*** Data section
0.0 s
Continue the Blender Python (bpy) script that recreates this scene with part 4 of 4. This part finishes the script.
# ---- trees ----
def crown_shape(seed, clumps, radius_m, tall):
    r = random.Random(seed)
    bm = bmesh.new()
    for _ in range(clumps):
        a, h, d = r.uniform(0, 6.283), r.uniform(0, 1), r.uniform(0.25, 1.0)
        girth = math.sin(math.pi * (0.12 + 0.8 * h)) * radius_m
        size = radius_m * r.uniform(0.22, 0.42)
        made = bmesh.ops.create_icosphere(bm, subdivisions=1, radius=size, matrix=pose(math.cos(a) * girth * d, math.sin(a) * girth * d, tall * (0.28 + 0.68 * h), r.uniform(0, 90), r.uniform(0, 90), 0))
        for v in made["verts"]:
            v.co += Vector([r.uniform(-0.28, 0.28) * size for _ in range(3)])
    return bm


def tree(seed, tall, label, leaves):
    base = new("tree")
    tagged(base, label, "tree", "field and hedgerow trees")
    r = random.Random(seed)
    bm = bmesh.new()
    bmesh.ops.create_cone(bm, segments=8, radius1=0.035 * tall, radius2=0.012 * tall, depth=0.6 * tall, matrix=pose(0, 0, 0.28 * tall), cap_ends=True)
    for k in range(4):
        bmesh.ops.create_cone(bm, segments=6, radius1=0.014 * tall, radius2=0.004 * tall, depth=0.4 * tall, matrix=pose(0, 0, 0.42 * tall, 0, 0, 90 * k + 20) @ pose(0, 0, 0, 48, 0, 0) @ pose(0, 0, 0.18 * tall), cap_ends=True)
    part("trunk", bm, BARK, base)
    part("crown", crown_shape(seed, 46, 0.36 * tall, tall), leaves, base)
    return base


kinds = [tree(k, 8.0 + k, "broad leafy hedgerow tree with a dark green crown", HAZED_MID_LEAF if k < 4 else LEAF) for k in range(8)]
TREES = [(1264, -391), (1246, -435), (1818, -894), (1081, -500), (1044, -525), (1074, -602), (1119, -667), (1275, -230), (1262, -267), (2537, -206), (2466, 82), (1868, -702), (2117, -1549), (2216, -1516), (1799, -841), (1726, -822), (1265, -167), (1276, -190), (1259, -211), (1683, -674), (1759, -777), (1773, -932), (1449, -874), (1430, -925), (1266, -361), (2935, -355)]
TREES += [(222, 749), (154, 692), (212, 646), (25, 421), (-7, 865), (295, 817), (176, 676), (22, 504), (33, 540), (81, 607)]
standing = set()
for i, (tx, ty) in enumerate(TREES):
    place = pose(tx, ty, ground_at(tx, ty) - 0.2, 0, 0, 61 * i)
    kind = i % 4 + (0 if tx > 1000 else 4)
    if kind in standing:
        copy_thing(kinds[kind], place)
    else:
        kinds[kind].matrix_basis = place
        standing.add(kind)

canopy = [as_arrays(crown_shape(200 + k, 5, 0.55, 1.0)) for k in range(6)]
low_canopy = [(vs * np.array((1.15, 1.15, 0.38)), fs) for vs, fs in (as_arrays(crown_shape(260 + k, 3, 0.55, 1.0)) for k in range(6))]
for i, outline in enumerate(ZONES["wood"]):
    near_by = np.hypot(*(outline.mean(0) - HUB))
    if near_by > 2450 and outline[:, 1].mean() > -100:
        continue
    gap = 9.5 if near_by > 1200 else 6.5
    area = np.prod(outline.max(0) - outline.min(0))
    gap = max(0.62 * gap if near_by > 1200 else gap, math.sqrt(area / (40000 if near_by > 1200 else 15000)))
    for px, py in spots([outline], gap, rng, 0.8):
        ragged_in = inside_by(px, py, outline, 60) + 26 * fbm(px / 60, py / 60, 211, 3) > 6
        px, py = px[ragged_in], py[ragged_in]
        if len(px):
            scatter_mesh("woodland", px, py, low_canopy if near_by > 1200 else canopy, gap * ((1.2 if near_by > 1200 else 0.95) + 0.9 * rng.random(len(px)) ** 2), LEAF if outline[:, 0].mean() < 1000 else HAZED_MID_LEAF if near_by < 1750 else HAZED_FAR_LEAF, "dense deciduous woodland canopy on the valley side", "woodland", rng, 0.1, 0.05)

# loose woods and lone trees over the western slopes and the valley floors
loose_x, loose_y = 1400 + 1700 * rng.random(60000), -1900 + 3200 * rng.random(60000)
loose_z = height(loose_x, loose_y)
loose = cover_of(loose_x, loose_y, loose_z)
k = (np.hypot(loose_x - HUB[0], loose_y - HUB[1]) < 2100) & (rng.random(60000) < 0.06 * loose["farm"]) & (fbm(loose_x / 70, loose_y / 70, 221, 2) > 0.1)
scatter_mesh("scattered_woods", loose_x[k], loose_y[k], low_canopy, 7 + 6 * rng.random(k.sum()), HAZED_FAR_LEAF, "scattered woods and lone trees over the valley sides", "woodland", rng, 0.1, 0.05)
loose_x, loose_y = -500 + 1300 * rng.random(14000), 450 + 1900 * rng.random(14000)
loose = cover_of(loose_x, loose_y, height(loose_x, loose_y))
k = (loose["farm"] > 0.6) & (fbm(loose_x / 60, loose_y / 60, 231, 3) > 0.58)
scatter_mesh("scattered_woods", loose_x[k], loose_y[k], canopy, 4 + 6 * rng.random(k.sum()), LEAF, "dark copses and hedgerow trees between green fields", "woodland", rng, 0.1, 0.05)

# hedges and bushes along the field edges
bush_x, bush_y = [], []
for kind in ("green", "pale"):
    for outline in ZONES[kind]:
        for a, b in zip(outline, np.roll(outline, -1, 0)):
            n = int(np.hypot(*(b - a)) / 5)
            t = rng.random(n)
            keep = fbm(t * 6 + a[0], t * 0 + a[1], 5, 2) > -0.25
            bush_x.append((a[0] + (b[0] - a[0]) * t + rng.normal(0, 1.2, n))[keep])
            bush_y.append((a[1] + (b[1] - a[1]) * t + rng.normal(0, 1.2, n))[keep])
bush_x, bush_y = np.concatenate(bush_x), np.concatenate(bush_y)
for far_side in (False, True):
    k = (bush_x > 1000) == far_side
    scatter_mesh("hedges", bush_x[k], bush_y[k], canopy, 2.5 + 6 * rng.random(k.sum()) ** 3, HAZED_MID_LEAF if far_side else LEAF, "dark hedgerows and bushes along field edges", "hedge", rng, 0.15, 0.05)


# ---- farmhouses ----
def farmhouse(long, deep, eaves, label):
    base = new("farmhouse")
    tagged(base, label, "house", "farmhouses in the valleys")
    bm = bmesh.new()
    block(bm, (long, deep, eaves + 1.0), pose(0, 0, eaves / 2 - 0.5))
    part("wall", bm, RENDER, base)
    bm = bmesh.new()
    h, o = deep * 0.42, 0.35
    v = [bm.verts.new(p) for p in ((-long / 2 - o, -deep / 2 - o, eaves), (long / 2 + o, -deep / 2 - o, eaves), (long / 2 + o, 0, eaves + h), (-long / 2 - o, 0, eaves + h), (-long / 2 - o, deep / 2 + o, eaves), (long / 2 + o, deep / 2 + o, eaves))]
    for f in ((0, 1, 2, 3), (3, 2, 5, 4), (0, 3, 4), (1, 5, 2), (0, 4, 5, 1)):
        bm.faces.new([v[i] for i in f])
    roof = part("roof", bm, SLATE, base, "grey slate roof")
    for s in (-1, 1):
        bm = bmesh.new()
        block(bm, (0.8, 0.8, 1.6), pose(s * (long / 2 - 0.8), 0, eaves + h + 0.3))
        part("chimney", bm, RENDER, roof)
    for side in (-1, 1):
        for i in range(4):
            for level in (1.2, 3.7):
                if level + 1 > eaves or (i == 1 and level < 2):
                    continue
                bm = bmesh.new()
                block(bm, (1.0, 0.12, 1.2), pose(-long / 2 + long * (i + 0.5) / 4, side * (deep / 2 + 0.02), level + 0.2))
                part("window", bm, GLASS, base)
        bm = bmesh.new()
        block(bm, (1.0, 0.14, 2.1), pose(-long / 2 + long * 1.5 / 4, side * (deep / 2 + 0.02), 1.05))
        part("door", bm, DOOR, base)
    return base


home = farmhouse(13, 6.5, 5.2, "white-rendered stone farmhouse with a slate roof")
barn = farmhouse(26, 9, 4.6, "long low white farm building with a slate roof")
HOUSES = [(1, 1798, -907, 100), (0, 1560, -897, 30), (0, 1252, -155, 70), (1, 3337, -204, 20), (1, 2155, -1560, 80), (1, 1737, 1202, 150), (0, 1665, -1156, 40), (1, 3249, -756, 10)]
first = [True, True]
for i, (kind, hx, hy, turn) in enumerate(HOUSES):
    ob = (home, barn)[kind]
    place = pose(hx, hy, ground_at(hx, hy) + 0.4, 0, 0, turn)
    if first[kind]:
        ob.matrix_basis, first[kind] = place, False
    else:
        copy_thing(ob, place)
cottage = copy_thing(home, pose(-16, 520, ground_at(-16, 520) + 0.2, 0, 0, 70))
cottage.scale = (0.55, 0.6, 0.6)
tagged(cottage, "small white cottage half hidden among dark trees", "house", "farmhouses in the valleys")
******
Find the word "part" and list each line it appears in.

Continue the Blender Python (bpy) script that recreates this scene with part 4 of 4. This part finishes the script.
    part("trunk", bm, BARK, base)
    part("crown", crown_shape(seed, 46, 0.36 * tall, tall), leaves, base)
    part("wall", bm, RENDER, base)
    roof = part("roof", bm, SLATE, base, "grey slate roof")
        part("chimney", bm, RENDER, roof)
                part("window", bm, GLASS, base)
        part("door", bm, DOOR, base)